WHAT IS NEEDED – Copy out all lines where "Blender" appears.

DATASET RECORDS –
>>>

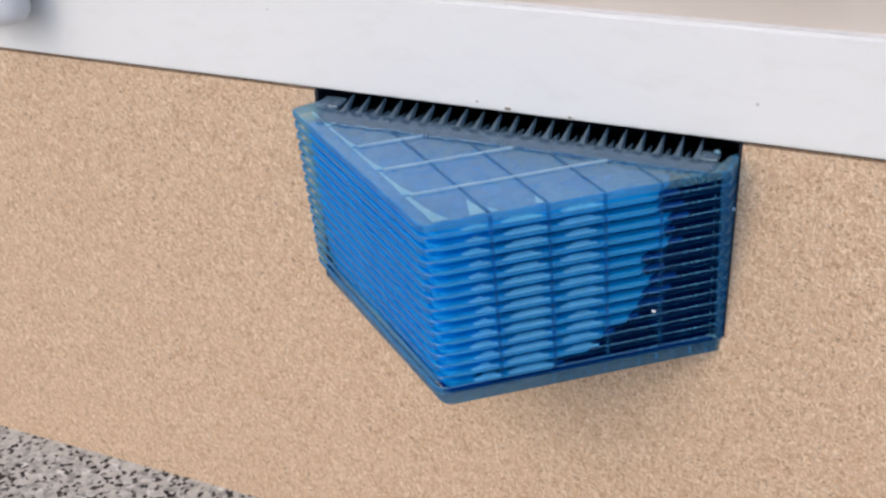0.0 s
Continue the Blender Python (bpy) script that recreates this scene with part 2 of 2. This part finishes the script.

<<<
>>>

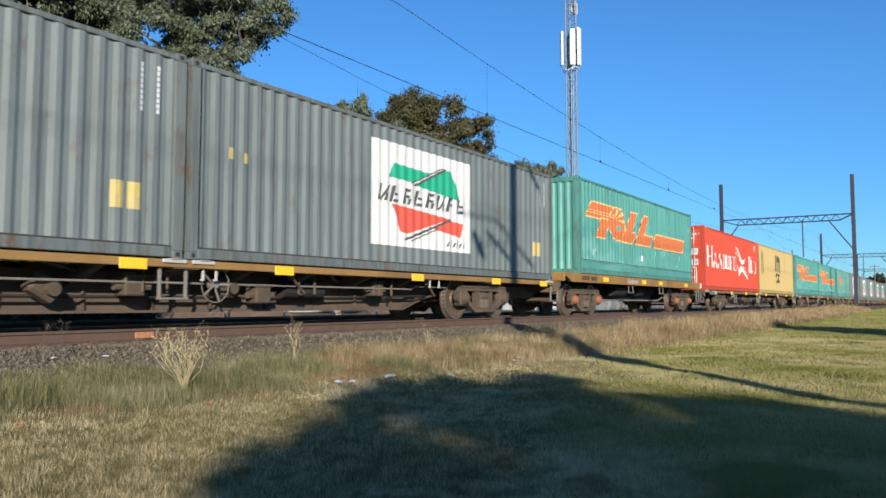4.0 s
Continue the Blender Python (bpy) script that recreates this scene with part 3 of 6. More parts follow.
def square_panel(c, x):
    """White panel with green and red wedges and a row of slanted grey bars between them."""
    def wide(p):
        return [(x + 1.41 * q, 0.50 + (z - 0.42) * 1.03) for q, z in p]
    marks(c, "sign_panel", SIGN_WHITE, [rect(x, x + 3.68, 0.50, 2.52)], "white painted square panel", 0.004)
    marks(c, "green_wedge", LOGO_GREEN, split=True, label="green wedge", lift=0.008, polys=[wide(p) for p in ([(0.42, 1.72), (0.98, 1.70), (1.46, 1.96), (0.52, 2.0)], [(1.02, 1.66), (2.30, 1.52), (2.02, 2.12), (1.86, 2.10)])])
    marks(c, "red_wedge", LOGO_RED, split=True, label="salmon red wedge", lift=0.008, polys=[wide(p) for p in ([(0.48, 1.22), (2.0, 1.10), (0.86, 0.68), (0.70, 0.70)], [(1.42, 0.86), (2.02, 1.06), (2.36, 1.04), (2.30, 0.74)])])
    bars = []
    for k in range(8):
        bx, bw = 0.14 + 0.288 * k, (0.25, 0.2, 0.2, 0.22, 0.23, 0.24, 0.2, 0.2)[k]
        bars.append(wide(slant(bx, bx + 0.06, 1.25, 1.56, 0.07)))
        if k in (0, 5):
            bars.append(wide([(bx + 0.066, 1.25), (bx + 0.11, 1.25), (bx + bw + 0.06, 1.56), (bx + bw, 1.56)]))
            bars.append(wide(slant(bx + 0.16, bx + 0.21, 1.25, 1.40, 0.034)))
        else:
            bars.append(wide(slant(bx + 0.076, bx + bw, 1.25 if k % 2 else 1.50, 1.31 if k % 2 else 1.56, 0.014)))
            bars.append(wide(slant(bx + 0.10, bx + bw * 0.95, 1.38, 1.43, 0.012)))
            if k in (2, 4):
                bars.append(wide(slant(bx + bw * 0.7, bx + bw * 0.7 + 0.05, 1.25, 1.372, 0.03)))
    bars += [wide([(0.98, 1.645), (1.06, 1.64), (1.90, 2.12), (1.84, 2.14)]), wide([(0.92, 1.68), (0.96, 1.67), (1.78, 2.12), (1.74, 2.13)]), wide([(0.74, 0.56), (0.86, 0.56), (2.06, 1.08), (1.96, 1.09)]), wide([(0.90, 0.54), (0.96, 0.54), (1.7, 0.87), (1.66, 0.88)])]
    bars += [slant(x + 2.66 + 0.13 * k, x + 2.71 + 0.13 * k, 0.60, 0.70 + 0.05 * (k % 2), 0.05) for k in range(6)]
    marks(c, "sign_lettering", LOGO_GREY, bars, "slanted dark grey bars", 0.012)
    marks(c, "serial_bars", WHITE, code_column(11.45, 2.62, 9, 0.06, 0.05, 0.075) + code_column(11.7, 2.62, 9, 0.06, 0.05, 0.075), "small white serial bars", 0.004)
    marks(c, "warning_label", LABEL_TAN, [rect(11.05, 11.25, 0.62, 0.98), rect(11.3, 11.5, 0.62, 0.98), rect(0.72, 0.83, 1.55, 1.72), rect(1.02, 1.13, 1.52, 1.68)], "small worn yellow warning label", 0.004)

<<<

FINAL RESULT –
Continue the Blender Python (bpy) script that recreates this scene with part 2 of 2. This part finishes the script.
Continue the Blender Python (bpy) script that recreates this scene with part 3 of 6. More parts follow.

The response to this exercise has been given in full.